Laut einer Studie der global tätigen Hilfsorganisation 'Mercy Corps' war im Jahr 2009 die Ernährung von einem Drittel der Familien in der Hauptstadt Ulan Bator und in Provinzstädten nicht gesichert. Hauptnahrungsmittel seien Weizen, Fleisch und Reis, erklärt Markowitz, die sich auf Berichte der Weltagrarorganisation FAO beruft.


Mehr als 30 Prozent der Mongolen essen kein Gemüse

Aus 2008 und 2010 veröffentlichten Untersuchungen des Ministeriums geht hervor, dass gut ein Drittel der drei Millionen Einwohner der Mongolei weder Obst noch Gemüse isst. Die meisten Menschen wissen wenig über diese Nahrungsmittel, da sie kaum Zugang zu entsprechenden Informationen haben. Davon ist vor allem das ärmste Fünftel der Familien betroffen, die mit umgerechnet 1,25 US-Dollar am Tag auskommen müssen.

Auch diejenigen, die das monatliche Mindesteinkommen von etwa 100 Dollar beziehen, können sich teures Obst und Gemüse kaum leisten. Vor allem das Frühjahr ist eine schwierige Zeit, weil die staatlichen Lebensmittelgeschäfte leer sind und die Preise in die Höhe schießen. An Vitamin C reiche Sanddornbeeren kosten dann etwa drei bis vier Dollar pro Kilo, Möhren zwei Dollar und Tomaten fast vier Dollar. Hinzu kommt, dass es in ländlichen Gebieten und informellen Siedlungen an Speichern für die Ernte mangelt.

Nach Erkenntnissen des UN-Entwicklungsprogramms UNDP beträgt der Armutsindex in der Hauptstadt Ulan Bator 23,4 Prozent. Mehr als die Hälfte der eine Million Einwohner der Stadt leben in informellen Siedlungen oder Slums. Laut Statistiken des Agrarministeriums ist ein Fünftel aller mongolischen Kinder unter fünf Jahren im Wachstum zurückgeblieben.

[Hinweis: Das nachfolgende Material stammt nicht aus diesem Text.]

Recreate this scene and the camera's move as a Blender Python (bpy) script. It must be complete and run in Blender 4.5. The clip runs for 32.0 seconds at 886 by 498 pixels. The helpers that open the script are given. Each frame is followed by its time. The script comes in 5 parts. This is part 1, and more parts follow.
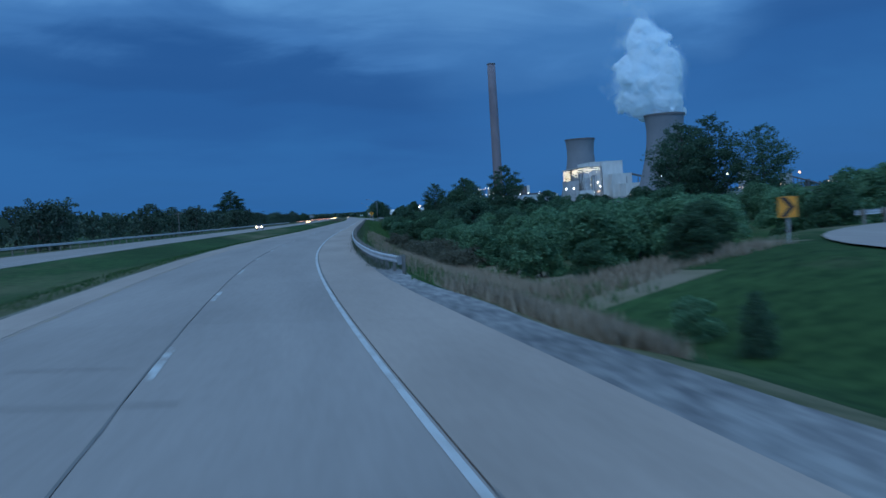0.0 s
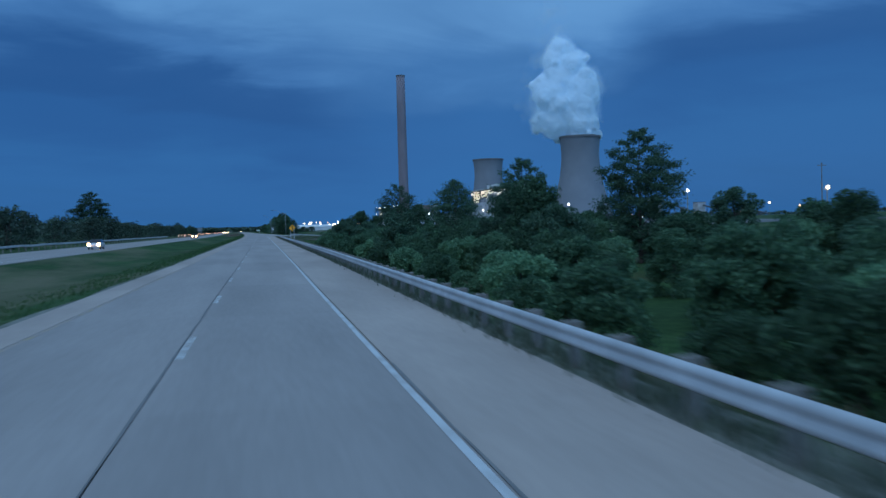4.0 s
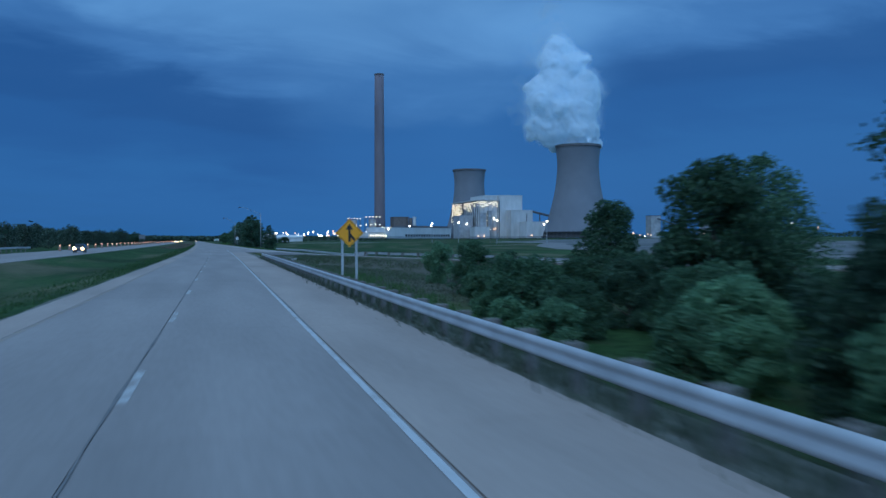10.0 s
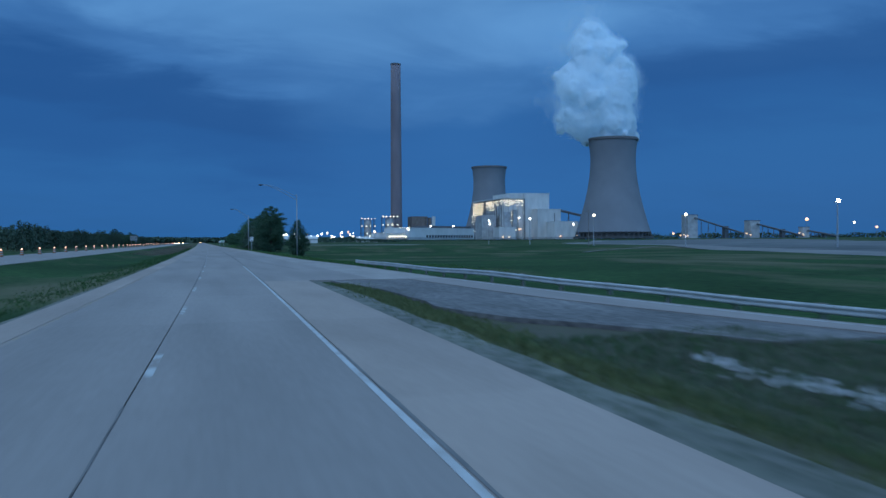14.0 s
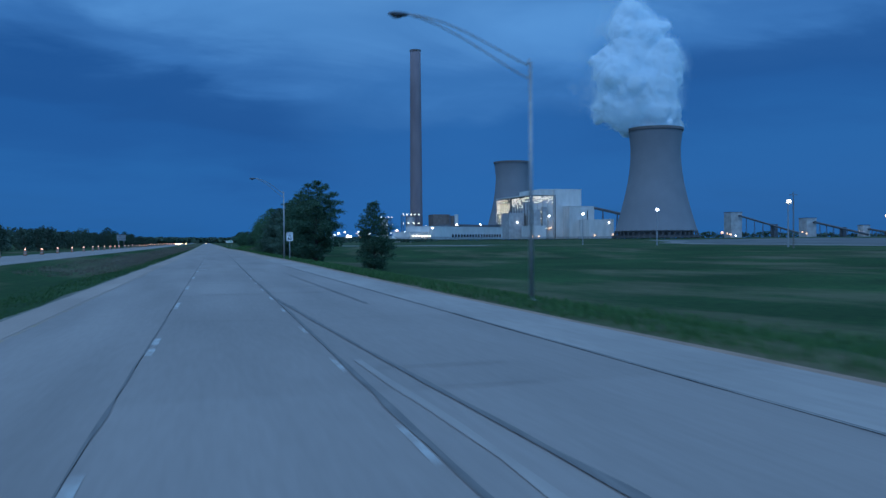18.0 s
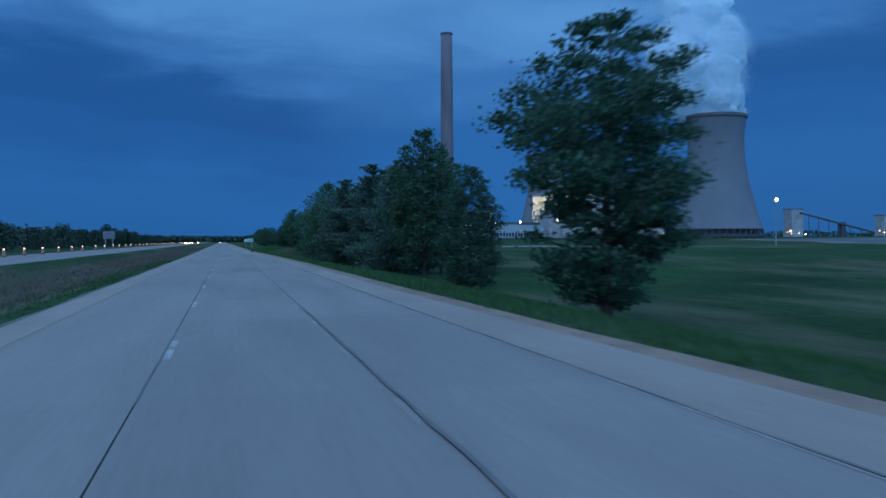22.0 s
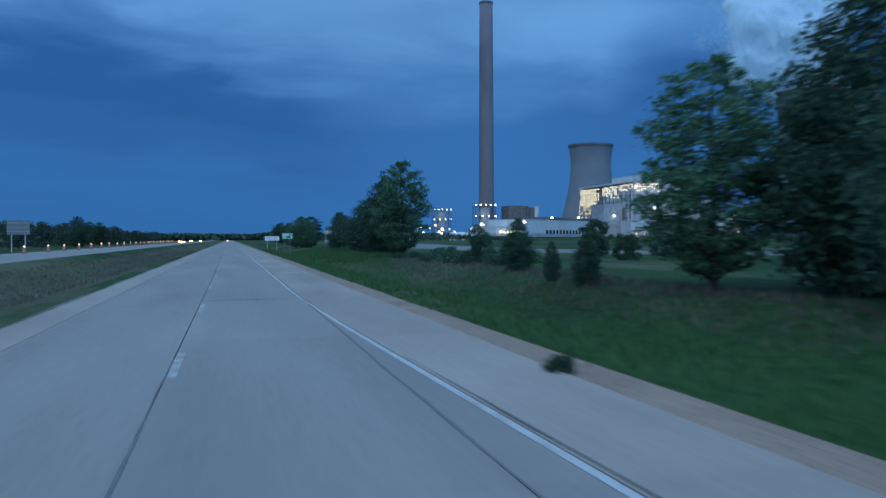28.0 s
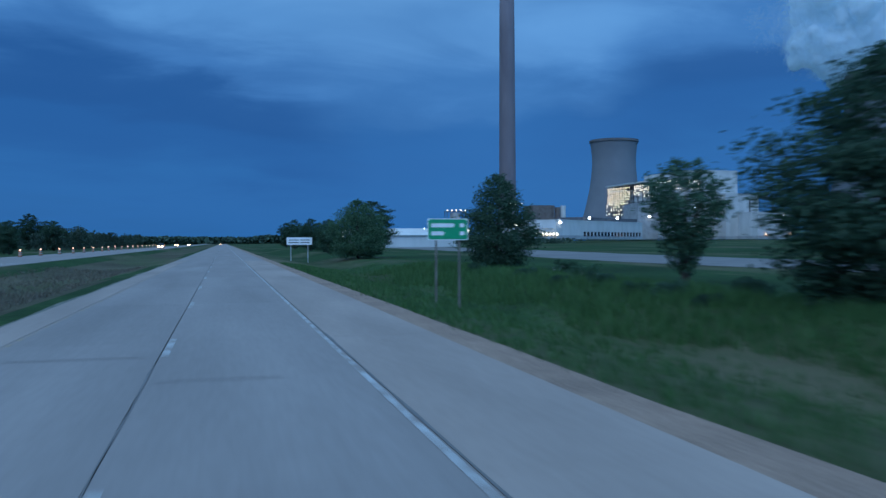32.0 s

Nahrungsexperten sind zudem über die extreme Wüstenbildung besorgt, die durch die Vergrößerung der Herden um 20 Millionen Stück Vieh zwischen 1999 und 2007 hervorgerufen wurde. Hintergrund war die Einführung eines marktbasierten Ernährungssystems. Angesichts dieser alarmierenden Entwicklung hat das Land kürzlich damit begonnen, seinen Agrarsektor allmählich wieder aufzubauen.

Im nordwestlich gelegenen Bezirk Songino Khairkhan in Ulan Bator, wo sich vor schneebedeckten Bergen traditionelle von Holzzäunen umgebene Jurten aneinanderreihen, wird auf einer kleinen Farm in Gewächshäusern Gemüse angebaut. Unter freiem Himmel wachsen Sträucher, die orangefarbene Sanddornbeeren tragen. Dort befindet sich der Hauptsitz der Vereinigung der mongolischen Bäuerinnen (MWFA), die in allen 21 Provinzen des Landes den Anbau von Obst und Gemüse durch arme Familien vorantreibt.

Das kalte und trockene Klima, in dem von Mais bis September auf Feldern angebaut wird, ist ideal für Kartoffeln, Rüben, Kohl, Möhren, Zwiebeln und Rettich, die während der langen Wintermonate mit Temperaturen bis minus 40 Grad eingelagert werden können.


Gemüseanbau unterentwickelt

Einer Untersuchung von Mercy Corps zufolge bauen aber nur sechs Prozent der Mongolen selbst Gemüse an, obwohl 40 Prozent Zugang zu Land haben. Die wenigen Gemüsebauern pflanzen nur für den eigenen Bedarf an und verkaufen die Ernten nicht weiter.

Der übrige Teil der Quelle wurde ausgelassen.